Ritrovarselo in campo oggi - magari non perfettamente in forma, ma ancora combattivo – non è sembrato vero ai suoi avversari storici, ringalluzziti dall’improvvisa sensazione di essere tornati giovani. Se oggi Berlusconi è "triste" - come riferisce Sgarbi - sappia che, in fondo in fondo, non è l'unico.

Si diano pace gli avversari politici, alcuni colleghi giornalisti, ma anche i comici e persino gli autori dei meme, perché con questo buco nell’acqua non viene meno solo il loro bersaglio preferito, ma anche una vera e propria ragion d’essere. “Avere un nemico è importante non solo per definire la nostra identità, ma anche per procurarci un ostacolo rispetto al quale misurare il nostro sistema di valori e mostrare, nell'affrontarlo, il valore nostro”, spiegava Umberto Eco, secondo il quale “quando il nemico non c'è, bisogna costruirlo”. Una perfetta spiegazione del perché, all’inizio del 2022, siamo tornati a parlare di antiberlusconismo e di "Bunga bunga".

Diciamocelo: nel coro del “no, Berlusconi, no” le voci c’erano un po' tutte. Ovviamente quelle del Pd e del M5S, un po’ meno ovviamente quelle di Italia Viva e, al di là delle posizioni ufficiali, anche alcune di centrodestra: con le elezioni del prossimo anno che lasciano intravedere a Salvini e Meloni la concreta possibilità di arrivare a Palazzo Chigi, è fondamentale che al Quirinale ci sia una figura in grado di accreditarli in Europa, rassicurando chi proverà a riaccendere le manifestazioni di protesta del passato, semplicemente cambiandone il bersaglio.
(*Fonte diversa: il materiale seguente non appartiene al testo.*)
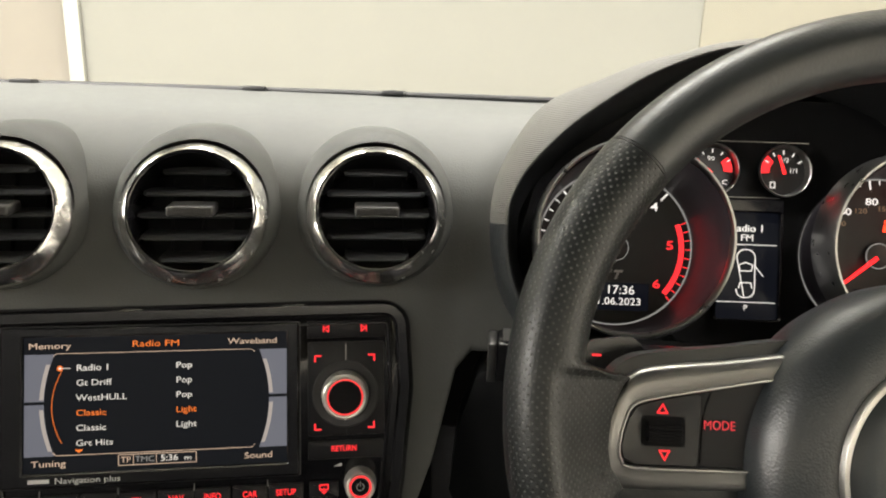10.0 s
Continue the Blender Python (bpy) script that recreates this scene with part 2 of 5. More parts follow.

Finito di eseguire lo spartito del diniego, ora è davvero auspicabile che le suddette voci dicano qualcosa di nuovo e, possibilmente, ci guidino fuori da quell’autoreferenzialità che la corsa al Quirinale fotografa perfettamente: entusiasma gli addetti ai lavori, ma lascia decisamente freddi i comuni cittadini, che il Presidente della Repubblica non solo non lo votano, ma spesso lo guardano con un po’ di diffidenza, almeno fino a quando non imparano a conoscerlo e persino ad affezionarvisi. Quando capita.

Abbiamo già sottolineato l’impressionante iato tra la febbrile eccitazione che il romanzo Quirinale accende in tutti i protagonisti della politica, dalle più fini eminenze grigie ai peones più improbabili, e un sentimento popolare che ha ben altre priorità. Proprio la candidatura di Berlusconi ce ne ha riservato alcuni passaggi epocali, dalle telefonate di Sgarbi alla lettera di Verdini, che scrive a Dell’Utri per dire a Berlusconi che bisogna dar retta al quasi genero Salvini. E dire che una volta queste manovre erano segrete.

Tutte queste stranezze all'italiana però si sono ampiamente giustificate con il terrore che Mister B alla fine potesse in qualche modo farcela… e d’altra parte nella sua storia di obiettivi considerati impossibili ne ha centrati parecchi, hai visto mai? Nemmeno ora va considerato politicamente morto, come più volte è stato frettolosamente annunciato. È uscito di scena come aspirante Capo dello Stato, ma dirà comunque la sua sia sul Quirinale che in viste delle politiche.

È però un dato di fatto che, tolta dalla lavagna la variabile impazzita dell’equazione, inizi ora l’arduo compito di costruire un’alternativa che abbia un minimo di senso per il Paese, invece che rispondere soltanto all’esigenza di autoconservazione della partitocrazia, che non vede l’ora di piazzare uno dei suoi sullo scranno più prestigioso delle istituzioni. Un’istanza sempre più evidente e dalla quale farebbe bene a guardarsi anche Draghi, che pure resta il favorito di questa partita: anche lui è un elemento estraneo al sistema, seppure per ben altre ragioni.